Financial Conduct Authority: Liability

(asked on 8th September 2022) - View Source

Question to the HM Treasury:

To ask the Chancellor of the Exchequer, if he will make an assessment of the potential merits of removing the Financial Conduct Authority's exemption from civil liability.


Answered by
Andrew Griffith Portrait
Andrew Griffith
Minister of State (Department for Science, Innovation and Technology)
This question was answered on 23rd September 2022

The Financial Conduct Authority (FCA) is an operationally independent non-governmental body responsible for regulating and supervising the financial services industry. The FCA has statutory immunity from claims for damages under the Financial Services and Markets Act 2000. The Government believes this is important in allowing the FCA to take a robust approach to regulation and to focus its resources on pursuing its objectives without the distraction of claims that may frustrate these efforts, or the risk that firms can delay supervisory interventions through vexatious litigation. The FCA’s ability to act robustly is important to millions of consumers across the country.
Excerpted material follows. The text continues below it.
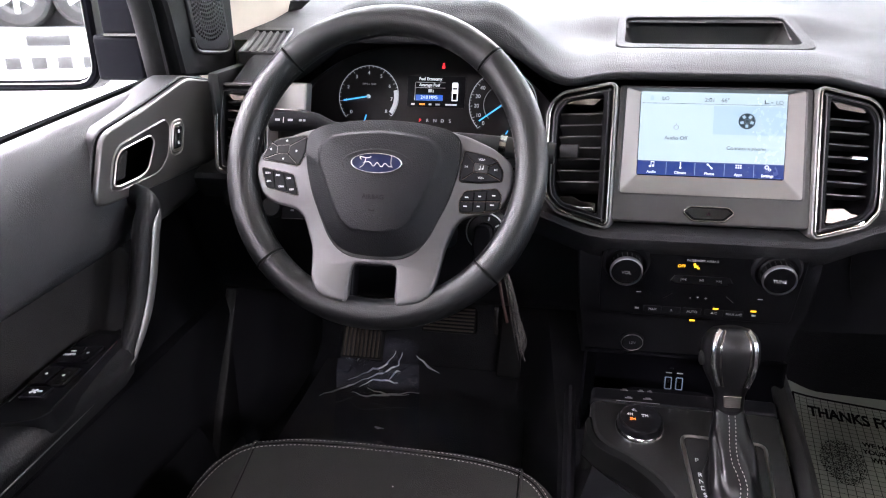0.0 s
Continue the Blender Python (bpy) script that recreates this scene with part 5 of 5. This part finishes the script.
# ---- driver footwell ----
pedal = thing("brake_pedal", (-0.40, 1.22, 0.69), "black ribbed brake pedal", "pedal")
PB = plane_at(-0.378, 1.235, 0.716, 35)
part("pedal_pad", turned(slab(rounded([(-0.055, -0.026), (0.055, -0.026), (0.052, 0.026), (-0.052, 0.026)], 0.008), -0.012, 0, 0.003), PB), PEDAL_RUBBER, pedal)
for i in range(7):
    part("pad_rib", turned(box(0, -0.021 + 0.007 * i, 0.001, 0.098, 0.003, 0.004, 0.0008), PB), material("pedal_rib", (0.06, 0.050, 0.040), 0.7, spec=0.15) if i == 0 else bpy.data.materials["pedal_rib"], pedal)
part("pedal_arm", tube(spline([(-0.378, 1.245, 0.726), (-0.382, 1.30, 0.79), (-0.385, 1.33, 0.88)], 5), 0.010, 10), PLASTIC_DARK, pedal)
gas = thing("accelerator_pedal", (-0.26, 1.25, 0.6), "black ribbed accelerator pedal", "pedal")
part("pedal_pad", turned(slab(rounded([(-0.024, -0.065), (0.024, -0.065), (0.020, 0.065), (-0.020, 0.065)], 0.008), -0.012, 0, 0.003), plane_at(-0.262, 1.27, 0.65, 38)), PEDAL_RUBBER, gas)
rest = thing("foot_rest", (-0.565, 1.25, 0.56), "ribbed black foot rest pad", "foot rest")
FR = plane_at(-0.563, 1.262, 0.645, 38)
part("rest_pad", turned(slab(rounded([(-0.043, -0.042), (0.043, -0.042), (0.041, 0.055), (-0.041, 0.055)], 0.006), -0.02, 0, 0.003), FR), RUBBER, rest)
for i in range(9):
    part("rest_rib", turned(box(-0.034 + 0.0085 * i, 0.0065, 0.001, 0.0038, 0.092, 0.004, 0.0008), FR), bpy.data.materials["pedal_rib"], rest)
single("floor_mat", box(-0.44, 1.02, 0.556, 0.44, 0.58, 0.010, 0.004), MAT_RUBBER, "black rubber driver floor mat", "floor mat")
film = thing("plastic_film", (-0.52, 1.18, 0.565), "crumpled clear plastic film on the driver floor", "plastic film")
rng = random.Random(11)
NX, NY = 46, 70


def crumple(i, j):
    """A flat sheet whose far third is gathered into sharp folds."""
    v = j / NY
    x0, x1 = -0.556 - 0.088 * v, -0.398 - 0.064 * v
    x, y = x0 + (x1 - x0) * i / NX, 1.03 + 0.31 * v + 0.006 * math.sin(i * 0.5)
    f = smooth(0.48, 0.62, v)
    q = Vector((x * 30 + y * 22, y * 15 - x * 9, 0.4))
    ridge = (1 - abs(noise.noise(q)) * 2.2) ** 3 if abs(noise.noise(q)) < 0.45 else 0.0
    h = f * (0.015 * ridge + 0.012 * noise.noise((x * 55, y * 30, 3)) + 0.012) + 0.0012 * noise.noise((x * 25, y * 25, 7))
    return Vector((x, y, 0.5645 + max(0.0, h) + max(0.0, y - 1.27) * 0.3))


part("sheet", loft([[crumple(i, j) for i in range(NX + 1)] for j in range(NY + 1)]), FILM_GLASS, film, "clear crinkled film")
# ridges of the film as white strands; their glints are put into the colour
creases = [[(-0.640, 1.165), (-0.600, 1.205), (-0.575, 1.225)], [(-0.600, 1.225), (-0.570, 1.265), (-0.540, 1.300), (-0.525, 1.335)], [(-0.585, 1.215), (-0.555, 1.250), (-0.530, 1.275), (-0.515, 1.300), (-0.512, 1.335)], [(-0.570, 1.205), (-0.550, 1.235), (-0.520, 1.240), (-0.498, 1.233)], [(-0.520, 1.240), (-0.512, 1.275), (-0.505, 1.275)], [(-0.580, 1.190), (-0.555, 1.180), (-0.520, 1.186), (-0.480, 1.200), (-0.452, 1.205)], [(-0.555, 1.205), (-0.515, 1.192), (-0.470, 1.196)], [(-0.625, 1.330), (-0.622, 1.305)], [(-0.605, 1.332), (-0.603, 1.300)], [(-0.590, 1.332), (-0.592, 1.312)], [(-0.480, 1.325), (-0.450, 1.300), (-0.425, 1.285)], [(-0.51, 1.085), (-0.49, 1.083)]]
for c in creases:
    path = spline([(x + 0.022, y - 0.028, 0.580 + max(0.0, y - 1.298) * 0.3) for x, y in c], 4)
    path = [q + 0.004 * Vector((noise.noise(q * 90), noise.noise(q * 80 + Vector((5, 0, 0))), noise.noise(q * 60))) for q in path]
    part("crease", tube(path, [0.0007 + 0.0034 * math.sin(math.pi * i / (len(path) - 1)) ** 2 * (0.5 + abs(noise.noise((i * 0.7, c[0][0] * 50, 1)))) for i in range(len(path))], 6, 0.5), FILM_GLINT, film)

# ---- doors ----
DOOR_BLACK = material("lower_door_plastic", (0.0040, 0.0040, 0.0046), 0.6, grain=0.3, grain_scale=700, spec=0.06)
PLATE_SILVER = material("handle_plate_paint", (0.185, 0.179, 0.172), 0.31, metal=0.75, vary=0.04, wear=0.03)
HANDLE_GREY = material("handle_graphite", (0.034, 0.033, 0.033), 0.42, metal=0.3, vary=0.06, spec=0.3)
INSERT_CLOTH = material("door_cloth", (0.0105, 0.0099, 0.0097), 0.85, grain=0.5, grain_scale=1200, spec=0.2)


def sill_z(y):
    return 1.203 + 0.062 * (y - 0.6)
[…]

Given this statutory immunity, it is vital that those directly affected by the FCA’s actions have an avenue to have matters put right where the FCA has failed in carrying out its role. The Financial Services Act 2012 requires that the FCA establishes a complaints scheme and appoints, with the Treasury’s approval, an independent person (the Complaints Commissioner) who can investigate complaints.
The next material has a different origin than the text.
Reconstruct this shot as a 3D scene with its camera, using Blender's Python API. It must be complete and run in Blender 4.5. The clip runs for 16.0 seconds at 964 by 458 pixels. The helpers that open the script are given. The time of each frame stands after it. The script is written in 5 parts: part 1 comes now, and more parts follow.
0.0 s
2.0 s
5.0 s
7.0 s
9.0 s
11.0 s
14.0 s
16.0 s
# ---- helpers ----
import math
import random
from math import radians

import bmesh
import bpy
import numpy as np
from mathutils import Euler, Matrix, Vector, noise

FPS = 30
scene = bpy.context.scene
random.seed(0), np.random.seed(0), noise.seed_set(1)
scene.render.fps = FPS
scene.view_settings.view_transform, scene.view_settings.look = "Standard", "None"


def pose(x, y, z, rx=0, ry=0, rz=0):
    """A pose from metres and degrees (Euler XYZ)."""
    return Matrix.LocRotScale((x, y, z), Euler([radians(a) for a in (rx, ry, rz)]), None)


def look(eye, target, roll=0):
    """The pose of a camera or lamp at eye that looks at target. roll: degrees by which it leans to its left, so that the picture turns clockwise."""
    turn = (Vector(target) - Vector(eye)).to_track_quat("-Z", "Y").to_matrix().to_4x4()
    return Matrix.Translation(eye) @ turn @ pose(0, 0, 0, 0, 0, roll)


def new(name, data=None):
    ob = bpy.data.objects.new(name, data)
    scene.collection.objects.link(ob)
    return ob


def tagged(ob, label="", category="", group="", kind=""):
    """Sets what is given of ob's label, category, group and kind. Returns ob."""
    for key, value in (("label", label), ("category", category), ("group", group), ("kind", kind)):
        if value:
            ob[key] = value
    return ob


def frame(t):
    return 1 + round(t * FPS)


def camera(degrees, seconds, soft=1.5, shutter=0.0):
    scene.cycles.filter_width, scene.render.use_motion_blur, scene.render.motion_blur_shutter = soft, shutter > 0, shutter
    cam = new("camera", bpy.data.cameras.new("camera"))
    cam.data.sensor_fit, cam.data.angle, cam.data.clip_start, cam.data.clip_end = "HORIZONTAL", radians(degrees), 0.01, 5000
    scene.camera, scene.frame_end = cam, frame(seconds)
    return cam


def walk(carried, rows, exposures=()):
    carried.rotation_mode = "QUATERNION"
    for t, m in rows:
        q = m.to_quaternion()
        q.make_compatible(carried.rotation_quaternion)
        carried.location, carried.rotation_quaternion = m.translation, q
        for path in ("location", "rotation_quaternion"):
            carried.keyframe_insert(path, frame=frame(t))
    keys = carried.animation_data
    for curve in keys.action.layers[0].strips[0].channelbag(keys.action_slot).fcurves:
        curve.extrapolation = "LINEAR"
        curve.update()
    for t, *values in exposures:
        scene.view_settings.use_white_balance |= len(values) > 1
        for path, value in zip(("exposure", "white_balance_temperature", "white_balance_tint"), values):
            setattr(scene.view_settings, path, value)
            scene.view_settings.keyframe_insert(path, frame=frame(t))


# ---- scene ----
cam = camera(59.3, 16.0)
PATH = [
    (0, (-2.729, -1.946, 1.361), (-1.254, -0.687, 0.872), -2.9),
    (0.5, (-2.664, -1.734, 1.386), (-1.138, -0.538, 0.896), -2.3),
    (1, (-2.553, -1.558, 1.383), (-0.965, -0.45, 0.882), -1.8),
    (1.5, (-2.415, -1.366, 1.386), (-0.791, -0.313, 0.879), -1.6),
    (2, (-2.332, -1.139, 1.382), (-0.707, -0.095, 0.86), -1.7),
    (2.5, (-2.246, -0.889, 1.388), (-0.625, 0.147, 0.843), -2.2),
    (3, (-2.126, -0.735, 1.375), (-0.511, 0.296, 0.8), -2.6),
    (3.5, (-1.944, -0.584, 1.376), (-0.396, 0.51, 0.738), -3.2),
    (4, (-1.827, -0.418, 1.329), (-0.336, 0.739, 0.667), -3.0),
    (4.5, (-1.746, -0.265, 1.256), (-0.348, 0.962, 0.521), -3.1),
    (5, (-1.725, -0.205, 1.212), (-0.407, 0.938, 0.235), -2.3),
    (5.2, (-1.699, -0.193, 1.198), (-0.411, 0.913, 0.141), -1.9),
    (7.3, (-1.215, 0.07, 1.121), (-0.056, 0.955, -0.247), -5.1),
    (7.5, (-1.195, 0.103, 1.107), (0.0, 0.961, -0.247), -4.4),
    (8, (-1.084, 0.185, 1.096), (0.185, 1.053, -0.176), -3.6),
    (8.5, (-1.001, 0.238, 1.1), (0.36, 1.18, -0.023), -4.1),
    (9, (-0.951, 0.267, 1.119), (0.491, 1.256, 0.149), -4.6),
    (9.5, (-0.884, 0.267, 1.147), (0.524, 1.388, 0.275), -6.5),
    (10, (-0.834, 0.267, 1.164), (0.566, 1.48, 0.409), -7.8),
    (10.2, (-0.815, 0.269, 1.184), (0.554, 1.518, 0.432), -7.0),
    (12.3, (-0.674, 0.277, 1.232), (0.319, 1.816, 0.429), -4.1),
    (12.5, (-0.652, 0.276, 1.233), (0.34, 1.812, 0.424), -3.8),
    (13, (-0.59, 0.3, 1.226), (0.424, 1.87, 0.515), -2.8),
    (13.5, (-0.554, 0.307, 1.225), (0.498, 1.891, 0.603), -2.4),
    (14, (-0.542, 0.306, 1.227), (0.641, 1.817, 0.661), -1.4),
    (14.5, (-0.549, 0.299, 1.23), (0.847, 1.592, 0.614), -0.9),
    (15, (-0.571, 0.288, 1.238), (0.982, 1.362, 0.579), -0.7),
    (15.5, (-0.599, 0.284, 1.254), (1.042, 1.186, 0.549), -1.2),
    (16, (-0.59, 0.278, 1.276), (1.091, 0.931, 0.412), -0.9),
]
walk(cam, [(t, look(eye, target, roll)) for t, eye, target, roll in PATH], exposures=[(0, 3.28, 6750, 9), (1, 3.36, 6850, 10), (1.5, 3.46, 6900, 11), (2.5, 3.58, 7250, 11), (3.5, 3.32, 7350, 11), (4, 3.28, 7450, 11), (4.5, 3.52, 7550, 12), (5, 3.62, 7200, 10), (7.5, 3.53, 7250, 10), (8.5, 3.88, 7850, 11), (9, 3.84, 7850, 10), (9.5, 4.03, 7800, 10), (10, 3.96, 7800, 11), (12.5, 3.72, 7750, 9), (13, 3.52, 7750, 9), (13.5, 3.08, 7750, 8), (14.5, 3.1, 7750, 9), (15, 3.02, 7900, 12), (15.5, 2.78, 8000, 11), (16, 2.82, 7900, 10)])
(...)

The complaints scheme is an informal mechanism for investigating complaints and ensuring that there is transparency around the way the FCA operates whilst not undermining the principle of the FCA’s statutory immunity. The activities of the Complaints Commissioner are governed by the framework set out in legislation and in the regulators’ Complaints Scheme. The Complaints Commissioner has powers to recommend the payment of compensation by the FCA and to require the FCA to publish its response to any recommendation that the Complaints Commissioner makes. The Complaints Commissioner does not have powers to compel the FCA to pay compensation. It is not a court, nor is there a right of appeal for the FCA if the investigator makes an adverse finding against it. The FCA remains solely accountable for the decisions it makes over how to use its funds.
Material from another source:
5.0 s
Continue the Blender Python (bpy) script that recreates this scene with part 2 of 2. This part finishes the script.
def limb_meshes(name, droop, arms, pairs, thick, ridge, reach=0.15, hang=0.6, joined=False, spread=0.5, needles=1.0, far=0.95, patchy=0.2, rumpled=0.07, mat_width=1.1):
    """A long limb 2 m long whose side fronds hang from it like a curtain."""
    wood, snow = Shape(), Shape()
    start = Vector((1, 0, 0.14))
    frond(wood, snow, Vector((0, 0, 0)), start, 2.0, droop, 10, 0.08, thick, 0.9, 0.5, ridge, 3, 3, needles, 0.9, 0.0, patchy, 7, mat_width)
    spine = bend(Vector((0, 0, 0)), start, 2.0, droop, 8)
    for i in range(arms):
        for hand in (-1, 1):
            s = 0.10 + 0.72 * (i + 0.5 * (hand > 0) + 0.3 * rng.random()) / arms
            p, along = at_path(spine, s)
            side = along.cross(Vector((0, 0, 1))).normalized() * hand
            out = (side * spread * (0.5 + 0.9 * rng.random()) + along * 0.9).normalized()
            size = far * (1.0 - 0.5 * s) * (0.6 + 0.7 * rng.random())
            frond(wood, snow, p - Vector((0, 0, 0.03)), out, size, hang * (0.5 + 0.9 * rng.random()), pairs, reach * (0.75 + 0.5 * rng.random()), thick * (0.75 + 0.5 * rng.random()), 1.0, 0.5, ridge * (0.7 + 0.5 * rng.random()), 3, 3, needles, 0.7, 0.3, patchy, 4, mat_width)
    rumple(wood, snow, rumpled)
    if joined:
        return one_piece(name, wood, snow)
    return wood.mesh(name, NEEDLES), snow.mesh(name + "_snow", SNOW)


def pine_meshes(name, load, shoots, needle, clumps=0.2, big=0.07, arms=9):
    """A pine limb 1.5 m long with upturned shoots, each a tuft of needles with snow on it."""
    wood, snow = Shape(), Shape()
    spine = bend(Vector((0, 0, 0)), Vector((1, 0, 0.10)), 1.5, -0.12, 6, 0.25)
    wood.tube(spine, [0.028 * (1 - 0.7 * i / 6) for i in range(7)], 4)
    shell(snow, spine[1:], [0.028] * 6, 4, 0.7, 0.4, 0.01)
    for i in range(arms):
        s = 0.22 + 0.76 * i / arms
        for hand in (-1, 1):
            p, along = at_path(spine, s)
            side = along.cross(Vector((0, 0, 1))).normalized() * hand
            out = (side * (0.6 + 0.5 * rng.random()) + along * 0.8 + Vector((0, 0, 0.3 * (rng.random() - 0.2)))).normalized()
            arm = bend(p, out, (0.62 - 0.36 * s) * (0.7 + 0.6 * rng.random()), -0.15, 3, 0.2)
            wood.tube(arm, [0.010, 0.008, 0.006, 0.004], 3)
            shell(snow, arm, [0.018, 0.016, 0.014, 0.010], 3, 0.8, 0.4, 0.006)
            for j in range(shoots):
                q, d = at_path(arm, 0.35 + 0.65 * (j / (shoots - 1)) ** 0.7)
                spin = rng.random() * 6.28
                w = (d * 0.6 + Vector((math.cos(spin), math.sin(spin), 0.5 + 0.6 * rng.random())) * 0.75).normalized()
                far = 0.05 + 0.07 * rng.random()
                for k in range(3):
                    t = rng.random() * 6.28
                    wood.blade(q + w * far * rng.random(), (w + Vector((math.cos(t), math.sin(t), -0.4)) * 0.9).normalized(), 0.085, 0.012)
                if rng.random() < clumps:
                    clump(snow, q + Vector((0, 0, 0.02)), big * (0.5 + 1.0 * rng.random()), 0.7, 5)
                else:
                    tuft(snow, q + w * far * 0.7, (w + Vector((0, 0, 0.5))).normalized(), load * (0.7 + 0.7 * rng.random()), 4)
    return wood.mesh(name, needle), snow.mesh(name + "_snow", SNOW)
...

The FCA is a self-financing organisation funded via a levy on financial services firms, which is set by the FCA to cover its funding requirement each year following consultation. The Government has no role in the FCA’s budgeting or the setting of the levy. The FCA, like other public authorities, has the ability to make compensation payments on a voluntary (‘ex gratia’) basis. The FCA publishes their approach to these payments as part of the information on their complaints scheme.